RAW DATA:
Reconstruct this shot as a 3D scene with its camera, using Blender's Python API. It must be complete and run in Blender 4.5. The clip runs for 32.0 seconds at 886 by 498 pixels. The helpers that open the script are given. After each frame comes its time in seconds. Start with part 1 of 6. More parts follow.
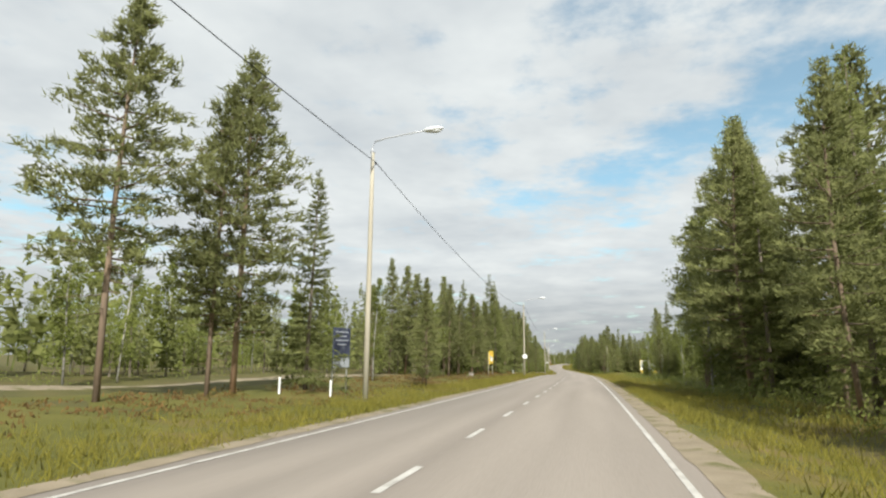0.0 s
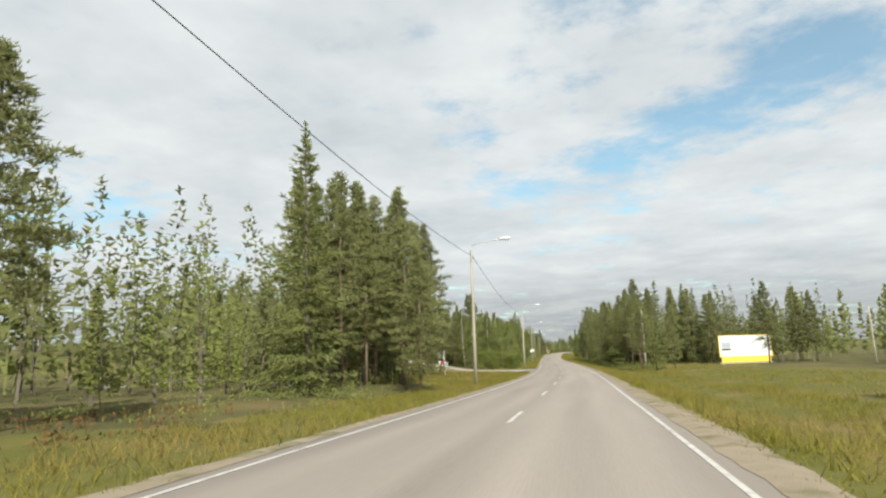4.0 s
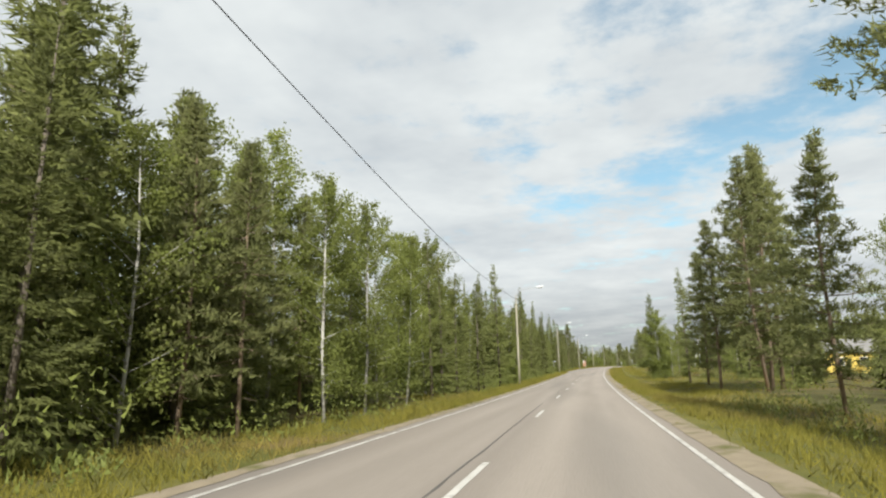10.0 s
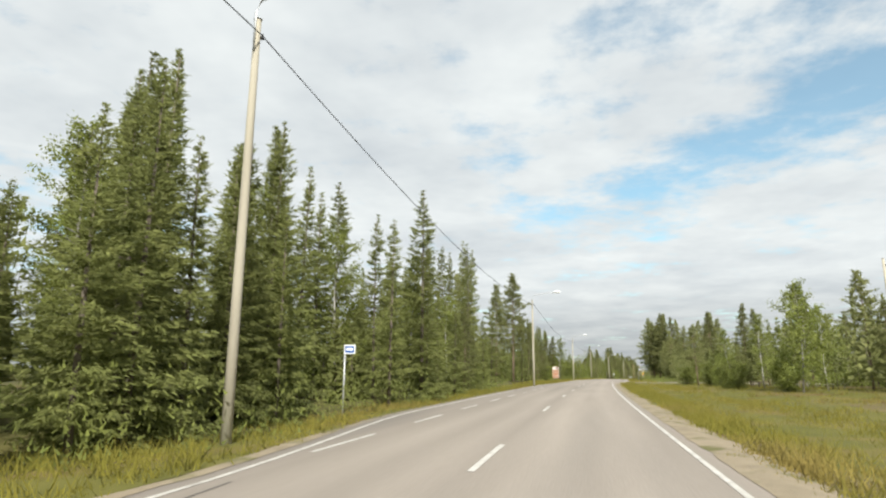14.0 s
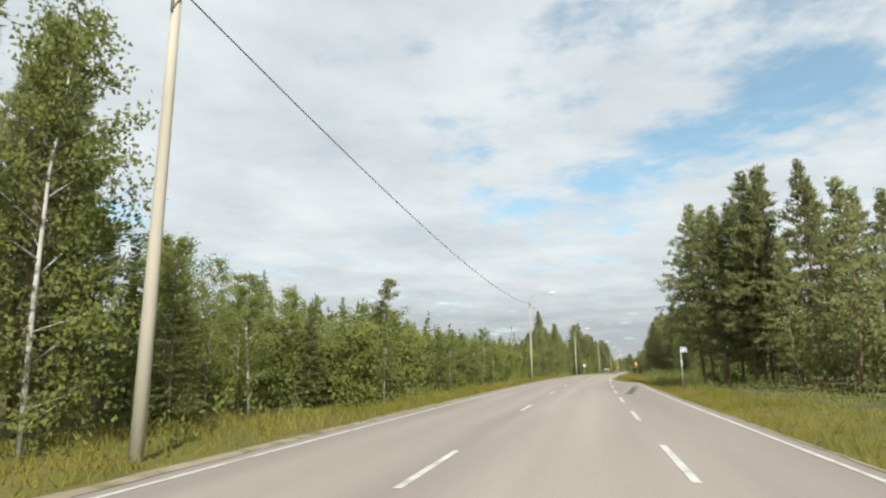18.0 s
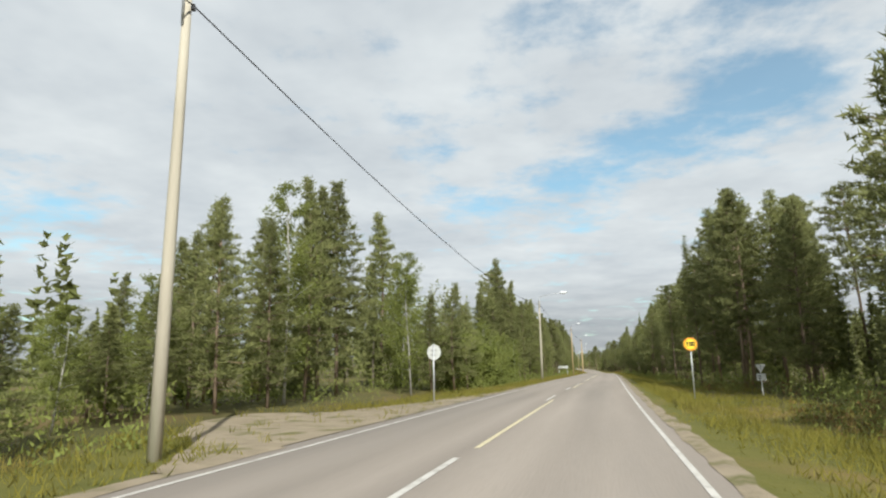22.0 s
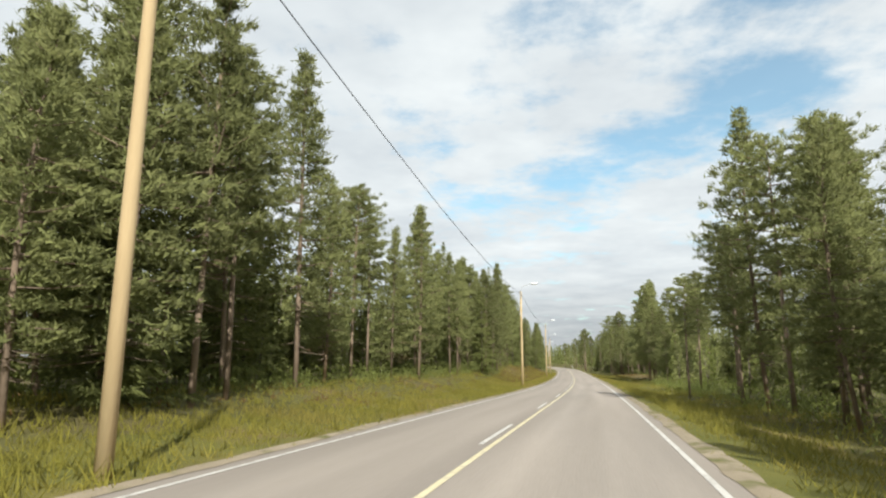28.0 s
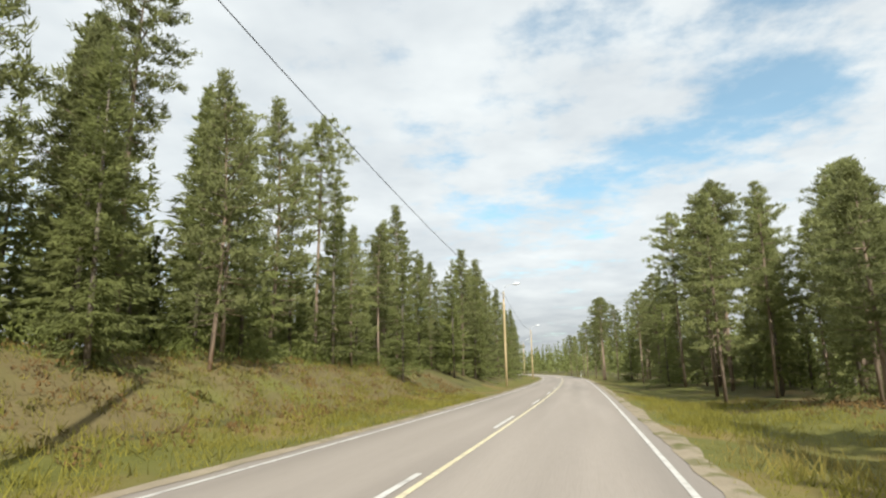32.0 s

TASK STATEMENT: From start to finish, output the listing exactly, but omit its pictures.

OUTPUT BELOW:
Reconstruct this shot as a 3D scene with its camera, using Blender's Python API. It must be complete and run in Blender 4.5. The clip runs for 32.0 seconds at 886 by 498 pixels. The helpers that open the script are given. After each frame comes its time in seconds. Start with part 1 of 6. More parts follow.
0.0 s
4.0 s
10.0 s
14.0 s
18.0 s
22.0 s
28.0 s
32.0 s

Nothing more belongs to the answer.